Property values plunged in Richmond, as they did in many cities across the country, when the housing bubble burst and left many homeowners “underwater” on the mortgages — owing more than the value of their loans. Nonetheless, most of the 600-plus mortgages under question are current, with the homeowners continuing to make their payments. Arguably, these mortgages are at little risk of default. Furthermore, there is little risk of blighted neighborhoods, with many of the homes being in excess of 3,000 square feet, relatively large by California standards. At least one is valued at more than $1 million. Moreover, home values in Richmond have been rising recently, and these homes, even if foreclosed, are likely to sell fairly quickly. There is little justification for the action on the grounds of preventing blight, which is all too often used as a basis for condemnation of property.
In this case, it’s not the property that’s being condemned, but the debt instrument associated with it. The city of Richmond’s actions, therefore, expand the scope of eminent domain in a different fashion than that resulting from the Supreme Court’s 2005 ruling in Kelo v. City of New London, Conn. In that case, the high court allowed a Connecticut city to condemn a well-kept home to make way for an office park, using a looser definition of “public use” within the framework of the Constitution. The Fifth Amendment says “no private property [shall] be taken for public use, without just compensation.” Nonetheless, governments have increasingly stepped in to take property from owners unwilling to sell for uses far from the traditional ones of public highways or parks. Now, eminent domain is being employed to pave the way for uses as diverse as sports stadiums and shopping malls.

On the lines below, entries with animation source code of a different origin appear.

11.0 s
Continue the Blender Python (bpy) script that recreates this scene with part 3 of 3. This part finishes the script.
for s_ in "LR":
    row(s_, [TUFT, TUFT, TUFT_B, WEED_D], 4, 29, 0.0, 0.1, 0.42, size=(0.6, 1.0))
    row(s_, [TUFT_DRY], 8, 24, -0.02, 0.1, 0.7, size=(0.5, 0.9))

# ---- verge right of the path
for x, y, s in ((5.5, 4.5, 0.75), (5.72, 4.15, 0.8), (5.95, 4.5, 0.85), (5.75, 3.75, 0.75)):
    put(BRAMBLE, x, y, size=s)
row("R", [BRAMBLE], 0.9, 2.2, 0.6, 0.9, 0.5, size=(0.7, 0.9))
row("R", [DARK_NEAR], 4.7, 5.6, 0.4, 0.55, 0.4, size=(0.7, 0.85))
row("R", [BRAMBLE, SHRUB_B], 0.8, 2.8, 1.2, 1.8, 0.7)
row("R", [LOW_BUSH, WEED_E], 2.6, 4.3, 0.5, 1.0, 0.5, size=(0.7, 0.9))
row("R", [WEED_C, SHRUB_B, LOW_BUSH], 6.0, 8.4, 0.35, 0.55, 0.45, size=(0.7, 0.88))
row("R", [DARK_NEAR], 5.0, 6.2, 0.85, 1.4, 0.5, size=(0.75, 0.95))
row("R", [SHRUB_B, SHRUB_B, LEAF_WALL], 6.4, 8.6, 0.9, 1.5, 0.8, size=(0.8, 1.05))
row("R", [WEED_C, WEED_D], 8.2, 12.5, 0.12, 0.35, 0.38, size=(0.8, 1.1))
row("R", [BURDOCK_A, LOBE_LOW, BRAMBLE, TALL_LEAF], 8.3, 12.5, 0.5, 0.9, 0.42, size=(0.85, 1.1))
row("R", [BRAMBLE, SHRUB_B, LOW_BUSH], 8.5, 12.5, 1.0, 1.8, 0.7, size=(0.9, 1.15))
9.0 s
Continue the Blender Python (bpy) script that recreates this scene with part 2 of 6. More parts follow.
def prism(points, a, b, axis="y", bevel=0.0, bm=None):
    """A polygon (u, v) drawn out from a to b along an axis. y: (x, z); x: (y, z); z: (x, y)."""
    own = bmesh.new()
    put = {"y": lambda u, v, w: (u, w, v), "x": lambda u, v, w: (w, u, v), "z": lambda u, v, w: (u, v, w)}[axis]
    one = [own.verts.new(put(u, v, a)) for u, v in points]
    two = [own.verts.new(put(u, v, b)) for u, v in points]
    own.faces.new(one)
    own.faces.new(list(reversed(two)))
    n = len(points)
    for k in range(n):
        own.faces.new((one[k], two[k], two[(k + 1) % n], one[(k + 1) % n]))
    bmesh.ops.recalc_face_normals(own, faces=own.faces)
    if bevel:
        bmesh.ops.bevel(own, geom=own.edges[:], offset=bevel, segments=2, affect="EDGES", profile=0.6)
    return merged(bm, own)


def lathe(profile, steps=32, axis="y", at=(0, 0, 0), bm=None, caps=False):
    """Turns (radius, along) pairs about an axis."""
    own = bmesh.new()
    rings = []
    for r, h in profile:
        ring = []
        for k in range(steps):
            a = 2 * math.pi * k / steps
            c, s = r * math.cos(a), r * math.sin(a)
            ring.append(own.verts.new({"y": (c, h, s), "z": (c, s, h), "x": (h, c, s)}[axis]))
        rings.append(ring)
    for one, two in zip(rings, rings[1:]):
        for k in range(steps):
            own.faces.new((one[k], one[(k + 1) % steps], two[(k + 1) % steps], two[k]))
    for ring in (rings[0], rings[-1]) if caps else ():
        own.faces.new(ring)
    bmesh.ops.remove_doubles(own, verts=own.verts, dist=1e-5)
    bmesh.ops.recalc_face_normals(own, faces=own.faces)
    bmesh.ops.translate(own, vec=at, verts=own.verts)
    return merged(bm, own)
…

This is an entirely novel approach, and its constitutionality is, at minimum, open to question. The economic impact is far clearer and far worse for the residents of Richmond.
One of the attractive features of mortgages is that they can be securitized, or resold. The California State Employees’ Pension Fund holds many of the mortgages at issue in Richmond. If mortgages can be subject to condemnation under eminent domain, and their value arbitrarily rewritten, no private buyer is likely to be interested. The Federal Housing Authority has indicated that it might order Fannie Mae and Freddie Mac to stop lending in areas where the government has chosen to use eminent domain to restructure mortgages. This would effectively choke off mortgage financing, since the Federal Housing Authority, Fannie and Freddie cover about 90 percent of new mortgages.

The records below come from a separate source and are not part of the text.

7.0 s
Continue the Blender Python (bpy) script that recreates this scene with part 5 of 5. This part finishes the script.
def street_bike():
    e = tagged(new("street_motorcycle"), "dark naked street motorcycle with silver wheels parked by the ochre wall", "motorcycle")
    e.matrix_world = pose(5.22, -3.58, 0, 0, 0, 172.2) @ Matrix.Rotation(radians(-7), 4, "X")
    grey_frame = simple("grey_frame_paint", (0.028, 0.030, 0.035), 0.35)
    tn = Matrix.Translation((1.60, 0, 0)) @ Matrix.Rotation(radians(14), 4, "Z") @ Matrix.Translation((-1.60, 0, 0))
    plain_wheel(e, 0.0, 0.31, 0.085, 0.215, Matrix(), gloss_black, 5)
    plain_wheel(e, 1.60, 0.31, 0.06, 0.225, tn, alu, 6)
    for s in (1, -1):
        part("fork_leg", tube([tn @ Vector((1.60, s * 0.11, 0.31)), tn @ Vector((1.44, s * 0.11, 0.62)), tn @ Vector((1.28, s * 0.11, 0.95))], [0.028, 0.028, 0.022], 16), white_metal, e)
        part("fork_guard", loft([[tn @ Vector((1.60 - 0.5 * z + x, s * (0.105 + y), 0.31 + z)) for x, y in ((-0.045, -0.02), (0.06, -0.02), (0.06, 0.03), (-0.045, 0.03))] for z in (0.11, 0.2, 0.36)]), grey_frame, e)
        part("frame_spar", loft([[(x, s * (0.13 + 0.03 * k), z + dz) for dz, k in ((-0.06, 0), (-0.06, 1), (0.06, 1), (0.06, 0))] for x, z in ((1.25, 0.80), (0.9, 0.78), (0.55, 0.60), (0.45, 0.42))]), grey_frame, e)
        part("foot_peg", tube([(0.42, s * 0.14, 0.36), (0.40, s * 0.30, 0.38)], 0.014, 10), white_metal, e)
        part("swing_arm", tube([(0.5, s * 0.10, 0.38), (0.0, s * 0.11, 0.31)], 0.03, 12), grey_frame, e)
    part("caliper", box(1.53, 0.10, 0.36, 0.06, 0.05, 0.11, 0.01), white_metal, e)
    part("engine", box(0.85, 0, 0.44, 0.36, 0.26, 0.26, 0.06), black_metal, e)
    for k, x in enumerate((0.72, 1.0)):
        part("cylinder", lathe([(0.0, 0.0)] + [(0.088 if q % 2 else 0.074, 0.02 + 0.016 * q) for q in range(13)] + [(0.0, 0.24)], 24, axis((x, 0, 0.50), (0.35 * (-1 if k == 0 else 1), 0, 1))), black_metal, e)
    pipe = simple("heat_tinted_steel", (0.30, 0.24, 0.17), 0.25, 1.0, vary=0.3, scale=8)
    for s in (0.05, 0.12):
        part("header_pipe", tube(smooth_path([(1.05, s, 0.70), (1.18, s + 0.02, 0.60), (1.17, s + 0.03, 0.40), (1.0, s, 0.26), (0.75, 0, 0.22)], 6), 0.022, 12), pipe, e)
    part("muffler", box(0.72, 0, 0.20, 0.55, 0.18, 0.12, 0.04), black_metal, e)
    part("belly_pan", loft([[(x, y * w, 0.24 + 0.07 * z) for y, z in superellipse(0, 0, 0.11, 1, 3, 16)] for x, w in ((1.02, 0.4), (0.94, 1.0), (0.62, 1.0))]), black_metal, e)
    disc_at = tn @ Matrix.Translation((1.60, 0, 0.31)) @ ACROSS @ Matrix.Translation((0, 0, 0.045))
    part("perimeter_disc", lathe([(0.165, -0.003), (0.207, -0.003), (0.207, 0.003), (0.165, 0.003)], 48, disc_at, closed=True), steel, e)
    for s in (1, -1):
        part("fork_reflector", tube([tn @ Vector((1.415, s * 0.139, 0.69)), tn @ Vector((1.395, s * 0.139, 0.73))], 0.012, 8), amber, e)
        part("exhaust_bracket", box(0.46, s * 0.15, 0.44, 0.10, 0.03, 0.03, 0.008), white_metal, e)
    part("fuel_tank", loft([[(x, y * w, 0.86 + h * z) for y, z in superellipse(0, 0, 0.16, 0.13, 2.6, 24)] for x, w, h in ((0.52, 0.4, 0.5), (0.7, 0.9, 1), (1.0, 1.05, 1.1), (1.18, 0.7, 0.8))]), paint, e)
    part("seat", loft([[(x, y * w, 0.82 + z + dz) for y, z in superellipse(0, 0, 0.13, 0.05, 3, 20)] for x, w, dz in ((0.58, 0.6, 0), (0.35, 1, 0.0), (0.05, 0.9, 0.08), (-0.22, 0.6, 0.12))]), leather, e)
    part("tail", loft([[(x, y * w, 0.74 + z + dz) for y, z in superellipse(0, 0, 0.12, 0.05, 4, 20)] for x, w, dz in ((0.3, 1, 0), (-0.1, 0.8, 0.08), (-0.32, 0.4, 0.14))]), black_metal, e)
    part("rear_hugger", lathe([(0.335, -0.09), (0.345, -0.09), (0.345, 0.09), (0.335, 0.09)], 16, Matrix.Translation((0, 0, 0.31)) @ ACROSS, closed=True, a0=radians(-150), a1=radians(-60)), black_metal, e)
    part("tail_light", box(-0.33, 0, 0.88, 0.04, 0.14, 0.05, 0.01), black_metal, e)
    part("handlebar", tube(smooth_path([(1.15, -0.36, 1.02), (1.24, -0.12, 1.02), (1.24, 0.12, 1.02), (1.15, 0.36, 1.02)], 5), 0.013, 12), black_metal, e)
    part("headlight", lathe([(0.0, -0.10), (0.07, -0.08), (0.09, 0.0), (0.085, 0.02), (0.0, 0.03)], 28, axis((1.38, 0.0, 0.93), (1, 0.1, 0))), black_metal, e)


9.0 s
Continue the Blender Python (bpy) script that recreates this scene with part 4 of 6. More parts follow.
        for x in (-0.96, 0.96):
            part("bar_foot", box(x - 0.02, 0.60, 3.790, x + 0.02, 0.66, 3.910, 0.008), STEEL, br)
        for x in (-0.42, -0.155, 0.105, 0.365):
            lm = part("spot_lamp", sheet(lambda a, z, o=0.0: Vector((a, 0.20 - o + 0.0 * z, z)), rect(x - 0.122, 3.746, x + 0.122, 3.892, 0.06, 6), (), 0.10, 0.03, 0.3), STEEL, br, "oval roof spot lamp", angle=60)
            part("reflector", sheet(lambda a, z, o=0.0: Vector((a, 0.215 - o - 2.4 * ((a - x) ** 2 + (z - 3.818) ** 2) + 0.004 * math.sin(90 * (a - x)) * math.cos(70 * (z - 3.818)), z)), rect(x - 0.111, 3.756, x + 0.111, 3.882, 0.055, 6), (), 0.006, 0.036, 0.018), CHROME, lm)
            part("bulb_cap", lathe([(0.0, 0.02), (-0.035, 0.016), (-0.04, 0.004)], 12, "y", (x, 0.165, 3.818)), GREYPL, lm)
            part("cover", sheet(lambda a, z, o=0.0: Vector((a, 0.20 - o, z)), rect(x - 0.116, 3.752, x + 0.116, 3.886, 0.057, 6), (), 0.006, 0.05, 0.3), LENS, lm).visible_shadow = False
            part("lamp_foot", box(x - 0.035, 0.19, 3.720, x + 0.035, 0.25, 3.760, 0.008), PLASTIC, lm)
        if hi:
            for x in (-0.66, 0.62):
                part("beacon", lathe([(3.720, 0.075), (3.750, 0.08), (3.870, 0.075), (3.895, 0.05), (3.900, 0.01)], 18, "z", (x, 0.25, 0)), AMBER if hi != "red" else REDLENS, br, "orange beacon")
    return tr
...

When buyers cannot get financing, they are not in a position to buy a home. That leaves sellers with fewer options. So, while the eminent domain proceedings in Richmond might directly affect the 624 homes, they could strangle home sales in the entire city. This would drive down home prices, making the problem of underwater mortgages worse for the city as a whole. If the city continues to pursue this option, it could also land back in court, and taxpayers, many of whom are unable to afford a home of their own, will have to foot the bill for the litigation.
The eminent-domain proceedings could help the few people who have their mortgage reduced, but there would be few other winners and a great many losers. It is past time for eminent domain to return to its original purpose, with condemnation reserved for true public use, and just compensation paid.